Pulse performs in nationwide Indian dance competition
Published: Wednesday, March 13, 2013
Updated: Wednesday, March 13, 2013 02:03
Pulse, Tufts’ Indian classical dance team, wrapped up its season with a well-received performance at the University of Maryland (UMD)’s inaugural national intercollegiate competition for classical Indian dance, titled Mayuri, on Saturday.
Though Pulse was not awarded the first- or second-place prize, audience members gave the group much positive feedback, Pulse co-captain Avani Patel said.
“A lot of people in the audience didn’t necessarily have Indian classical dance training, and even those people were able to understand our piece from the beginning to the end,” Patel, a senior, said. “In the competition we weren’t allowed to use props, and the entire story has to be told with your body. Some audience members told us that [ours] was the only story they were able to understand.”
Pulse competed against seven groups from colleges nationwide, according to Patel.
Made up of eight students, Pulse combined classical Indian dance styles — Bharatnatyam and Odissi — with modern moves in this weekend’s performance, according to Pulse co-captain Shreya Ishita, a senior. The team recreated the biblical Adam and Eve story for its performance, she said.
“We wanted to bridge the gap between religions by using dance as the connecting thread,” Patel said.
Pulse qualified for the competition after sending in an audition tape and being selected by a committee of judges, according to Patel. Fifteen teams applied in total.
The team won first place and the Audience Choice Award at Johns Hopkins University’s Nritya Mala competition in November, Patel said. At previous shows, like Duke University’s Laasya classic Indian dance competition, judges have given Pulse more favorable remarks than those they received at the UMD competition, the co-captains said.
Pulse formed at Tufts two years ago in an effort to create a new campus outlet for Indian dance and mix traditional Indian dance with English music, according to Patel. In its foundation, the group performed for various dormitories’ hall snacks and at Hotung Café.
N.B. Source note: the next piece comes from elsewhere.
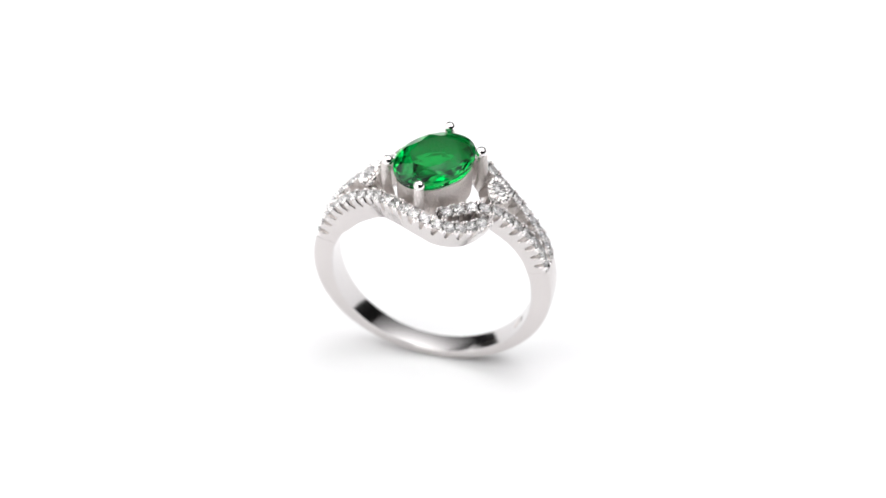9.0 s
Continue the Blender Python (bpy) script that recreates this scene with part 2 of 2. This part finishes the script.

“The small amount of time we put into it was still so productive because I knew it was headed somewhere big,” Ishita said.
Patel said that though they initially fought resistance to form Pulse because the other South Asian dance groups at Tufts would have fewer trained dancers to choose from, the Tufts Community Union (TCU) Senate’s funding and logistical support helped the founding members create the club on campus.
“We’ve come a long way. We never got complacent, and that’s what I respect about our team,” Pulse team manager Neha Madhusoodanan, a junior, said. “We keep striving forward.”
Pulse has plans to perform for musician Adnan Sami, who specializes in Indian music, on March 31, Madhusoodanan said. They will also perform at other off-campus competitions, with Tufts troupes for on-campus shows and for Boston-area theaters.
“When our team graces the stage, we enter a pulse orb,” Patel said. “Once you’re in it, nothing exists outside that orb. That’s how we ignite the feeling that we’re creating the universe.”